The cheapest ticket for the match went for $5, while the wings flanking the VIP area cost $20 and the VIP enclosure was pegged at $100 a ticket.

“We have been given the money. They did not give us any figures though. We are confident, however, that we will get good money because even after the game against Mali Zifa lived up to all their promises,” said a player who refused to be named.

The latest figures represent a significant increase from what Zifa received in the Warriors-Mali game played at Rufaro where they grossed $133 000. The match was attended by 18 000 paying spectators.

Warriors players were each given a cool $2 500 after their 2-1 win over the Eagles of Mali and also shared among themselves a further $25 000 that came from Zifa chairman Cuthbert Dube’s pocket.

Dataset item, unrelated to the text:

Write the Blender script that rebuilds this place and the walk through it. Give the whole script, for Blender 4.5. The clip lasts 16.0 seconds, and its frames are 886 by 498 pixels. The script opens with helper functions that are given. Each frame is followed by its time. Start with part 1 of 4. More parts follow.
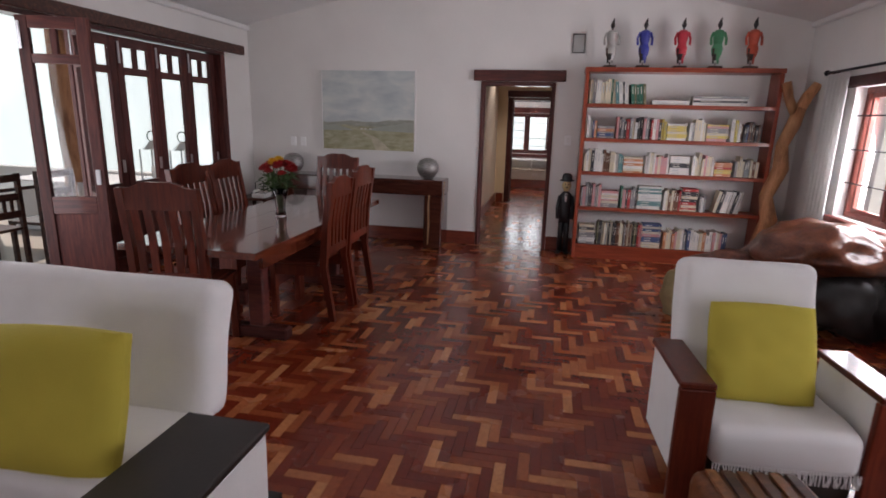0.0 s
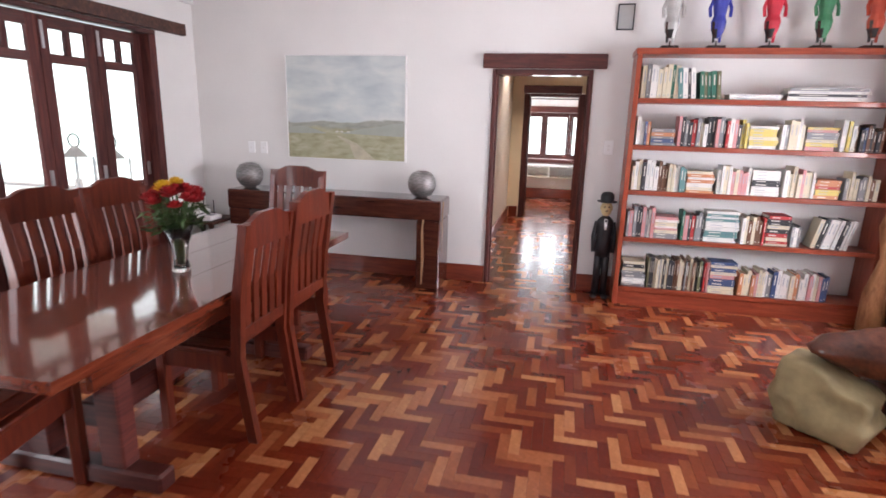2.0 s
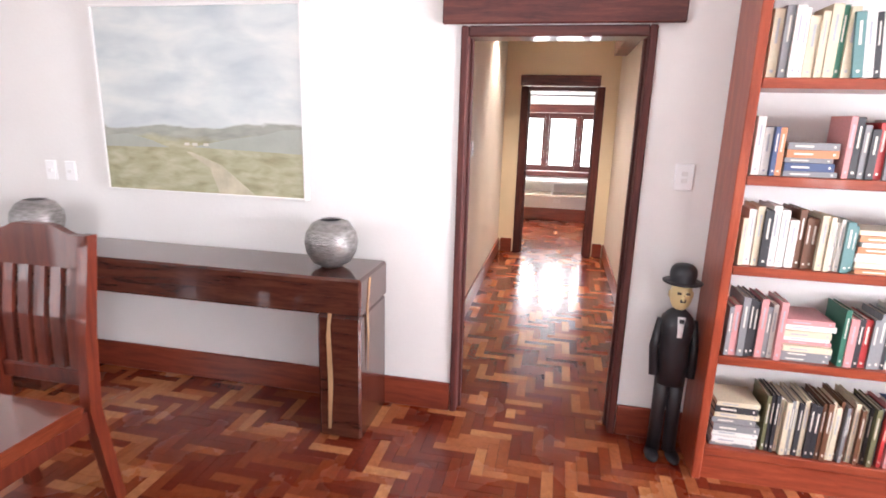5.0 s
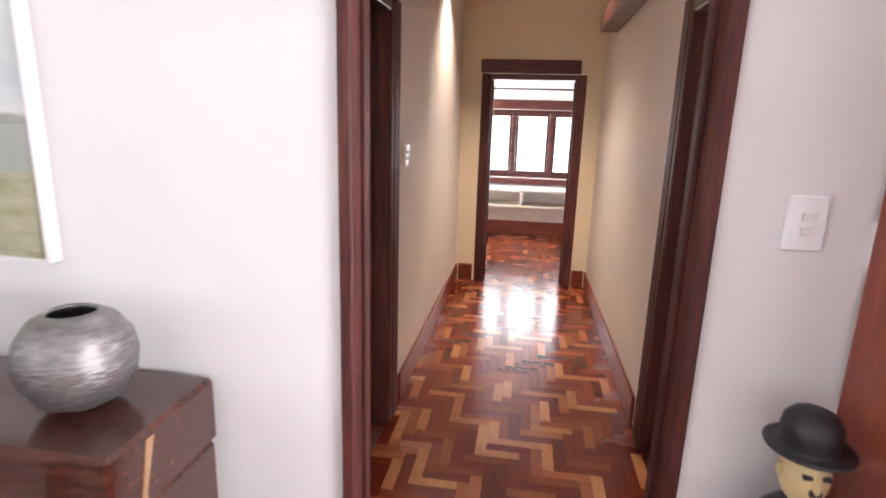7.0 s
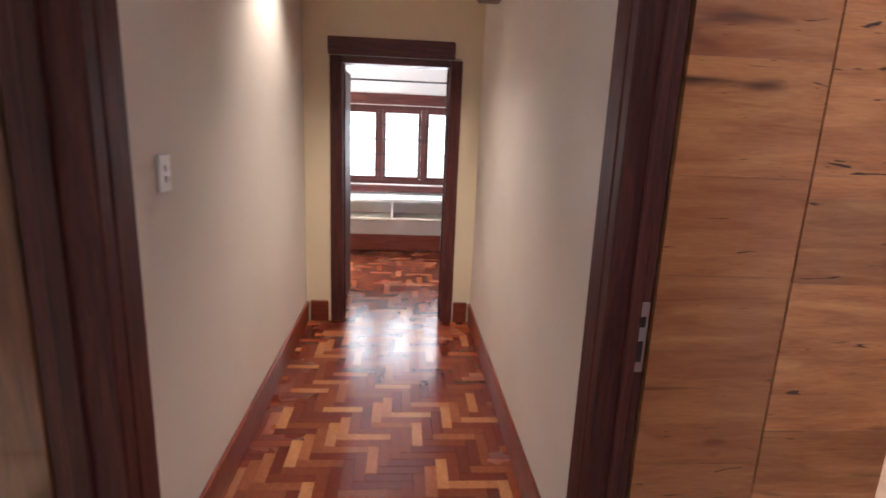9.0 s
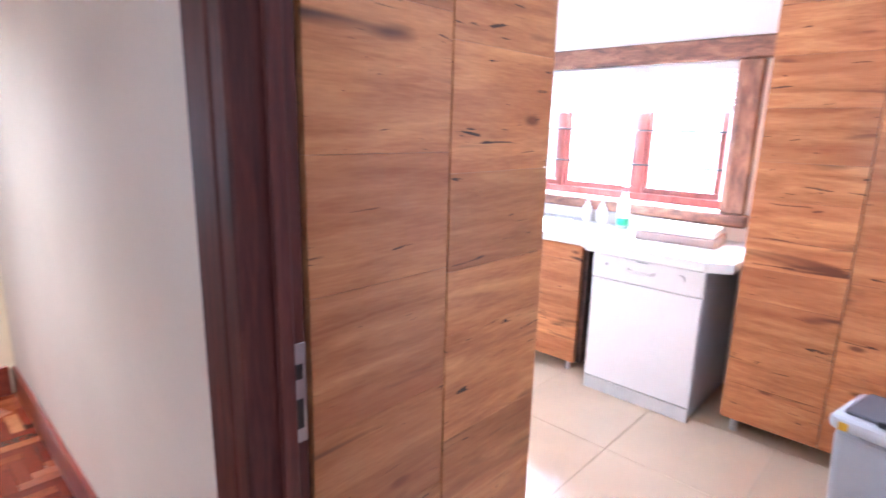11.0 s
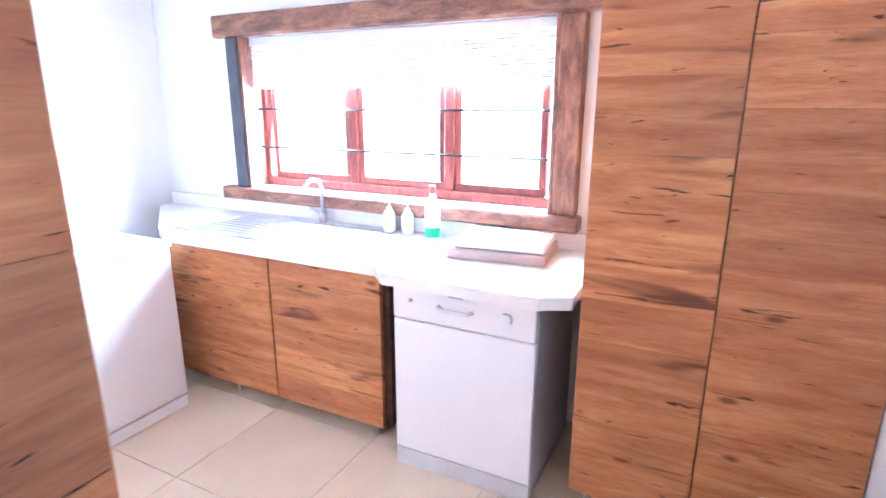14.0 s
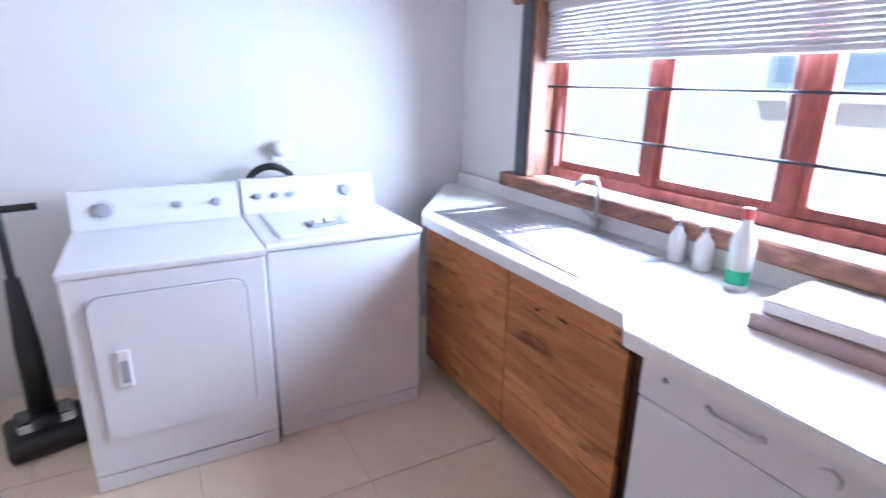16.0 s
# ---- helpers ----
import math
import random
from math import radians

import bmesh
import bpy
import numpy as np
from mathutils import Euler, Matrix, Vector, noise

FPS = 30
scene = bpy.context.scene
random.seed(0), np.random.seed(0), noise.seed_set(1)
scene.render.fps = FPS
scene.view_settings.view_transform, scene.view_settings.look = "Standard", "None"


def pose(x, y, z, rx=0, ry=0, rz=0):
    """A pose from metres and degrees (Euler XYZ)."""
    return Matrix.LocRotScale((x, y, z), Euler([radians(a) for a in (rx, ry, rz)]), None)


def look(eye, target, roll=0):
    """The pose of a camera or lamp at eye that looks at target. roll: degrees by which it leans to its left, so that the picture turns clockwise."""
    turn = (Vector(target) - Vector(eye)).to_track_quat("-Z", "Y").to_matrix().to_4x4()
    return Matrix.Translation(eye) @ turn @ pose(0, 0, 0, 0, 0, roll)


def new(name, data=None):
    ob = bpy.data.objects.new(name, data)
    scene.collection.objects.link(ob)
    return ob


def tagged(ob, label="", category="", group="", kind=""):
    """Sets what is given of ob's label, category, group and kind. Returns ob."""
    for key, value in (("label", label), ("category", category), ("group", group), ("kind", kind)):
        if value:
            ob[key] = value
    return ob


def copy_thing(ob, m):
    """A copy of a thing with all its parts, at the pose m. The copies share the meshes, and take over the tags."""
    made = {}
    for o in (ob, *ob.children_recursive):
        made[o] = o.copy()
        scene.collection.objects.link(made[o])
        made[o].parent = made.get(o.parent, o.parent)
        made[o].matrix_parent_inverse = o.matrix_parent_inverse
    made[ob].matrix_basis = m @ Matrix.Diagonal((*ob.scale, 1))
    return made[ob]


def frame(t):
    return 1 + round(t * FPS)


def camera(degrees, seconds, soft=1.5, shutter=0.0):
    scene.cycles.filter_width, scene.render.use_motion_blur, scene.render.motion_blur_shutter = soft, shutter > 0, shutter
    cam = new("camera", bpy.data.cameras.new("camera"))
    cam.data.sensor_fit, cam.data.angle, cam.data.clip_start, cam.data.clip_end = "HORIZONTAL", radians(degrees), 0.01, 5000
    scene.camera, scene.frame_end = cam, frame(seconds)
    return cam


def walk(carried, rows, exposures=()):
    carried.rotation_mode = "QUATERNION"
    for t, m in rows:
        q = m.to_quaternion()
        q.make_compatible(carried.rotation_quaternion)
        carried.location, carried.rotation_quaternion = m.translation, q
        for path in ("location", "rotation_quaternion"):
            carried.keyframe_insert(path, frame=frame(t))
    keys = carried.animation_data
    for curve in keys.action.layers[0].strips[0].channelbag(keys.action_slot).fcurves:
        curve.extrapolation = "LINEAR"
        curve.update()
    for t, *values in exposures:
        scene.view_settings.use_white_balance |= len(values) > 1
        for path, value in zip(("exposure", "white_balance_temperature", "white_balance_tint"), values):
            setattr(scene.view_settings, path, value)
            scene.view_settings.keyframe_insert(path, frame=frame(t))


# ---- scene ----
cam = camera(78.8, 16.0, 1.7, 0.4)
METRES, EYE, TILT, LEAN, TURN = 9.0, 1.575, 0.0, 0.0, 11.1
ROWS = [
    (0.0, 0.0, 0.0, 0.0, 0.35, -13.54, -1.47),
    (0.5, 0.0008, 0.0392, 0.0003, 0.79, -13.55, -1.5),
    (1.0, 0.0038, 0.0877, 0.0001, 1.1, -13.6, -1.48),
    (1.5, 0.0068, 0.1331, 0.0002, 1.34, -13.6, -1.51),
    (2.0, 0.01, 0.1839, 0.0004, 1.37, -13.57, -1.55),
    (2.5, 0.0171, 0.2285, 0.003, 1.42, -13.59, -1.52),
    (3.0, 0.0232, 0.2814, 0.0027, 1.68, -13.6, -1.51),
    (3.5, 0.0297, 0.326, 0.0037, 1.81, -13.53, -1.52),
    (4.0, 0.0356, 0.3715, 0.0029, 1.93, -13.48, -1.47),
    (6.5, 0.0566, 0.5699, 0.0003, -1.46, -13.27, -1.68),
    (7.0, 0.0678, 0.6098, -0.0016, -2.36, -13.25, -1.71),
    (7.5, 0.0708, 0.6446, 0.0, -4.64, -13.22, -1.92),
    (8.0, 0.0801, 0.6807, 0.0004, -7.61, -13.09, -1.99),
    (10.5, 0.128, 0.7785, -0.0066, -42.58, -12.74, -2.02),
    (11.0, 0.1309, 0.7868, -0.007, -57.66, -12.78, -1.41),
    (11.5, 0.138, 0.7885, -0.008, -66.55, -13.01, -0.91),
    (12.0, 0.1584, 0.7905, -0.0074, -72.06, -13.14, -0.48),
    (12.5, 0.1779, 0.7922, -0.0073, -74.4, -13.27, -0.31),
    (13.0, 0.2045, 0.798, -0.0066, -75.42, -13.76, -0.2),
    (13.5, 0.2239, 0.8003, -0.0061, -75.38, -14.12, -0.25),
    (14.0, 0.2483, 0.7986, -0.0043, -74.42, -14.78, -0.16),
    (14.5, 0.2658, 0.7993, -0.0046, -71.26, -15.5, 0.0),
    (15.0, 0.2869, 0.8042, -0.0054, -64.22, -15.99, -0.29),
    (15.5, 0.3034, 0.8053, -0.0049, -54.4, -16.58, -0.61),
    (16.0, 0.3225, 0.8076, -0.0051, -39.5, -17.15, -0.98),
]
PATH = [(t, pose(0, 0, EYE, TILT, LEAN, TURN) @ pose(METRES * x, METRES * y, METRES * z, 90 + pitch, roll, yaw)) for t, x, y, z, yaw, pitch, roll in ROWS]
STOPS = [
    (0.0, -0.72, 6450, 19), (1.0, -0.3, 6400, 19), (2.0, 0.55, 6300, 18), (3.0, 0.98, 6400, 17), (4.0, 1.28, 6400, 17), (7.0, 1.0, 6350, 17), (8.0, 0.5, 6400, 17),
    (10.5, 1.28, 5200, 13), (12.0, 1.92, 4750, 12), (13.0, 1.82, 4700, 12), (14.0, 1.35, 4800, 12), (15.0, 0.66, 4950, 14), (16.0, -0.16, 4950, 14)]
walk(cam, PATH, STOPS)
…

While Zifa have not publicly announced the incentives for qualification, the players interviewed yesterday said they had been promised a better package should they qualify for the finals to be co-hosted by Gabon and Equatorial Guinea.

Zimbabwe’s chances of making it to the finals remain slim as they have to get an outright win in Cape Verde next month and hope Mali do not get more than a point away to Liberia.

However, the Warriors can still gatecrash their way using the two slots reserved for the two best runners-up.

There was a huge outcry in the country when Zifa moved the Liberia match to the National Sports Stadium instead of Rufaro.

Zifa also faced fierce criticism when they hiked entry fees for the match, but the Dube-led association stuck to their guns arguing that they wanted to accommodate all the fans after the Mali game when thousands of fans were turned away because the stadium was full to the brim.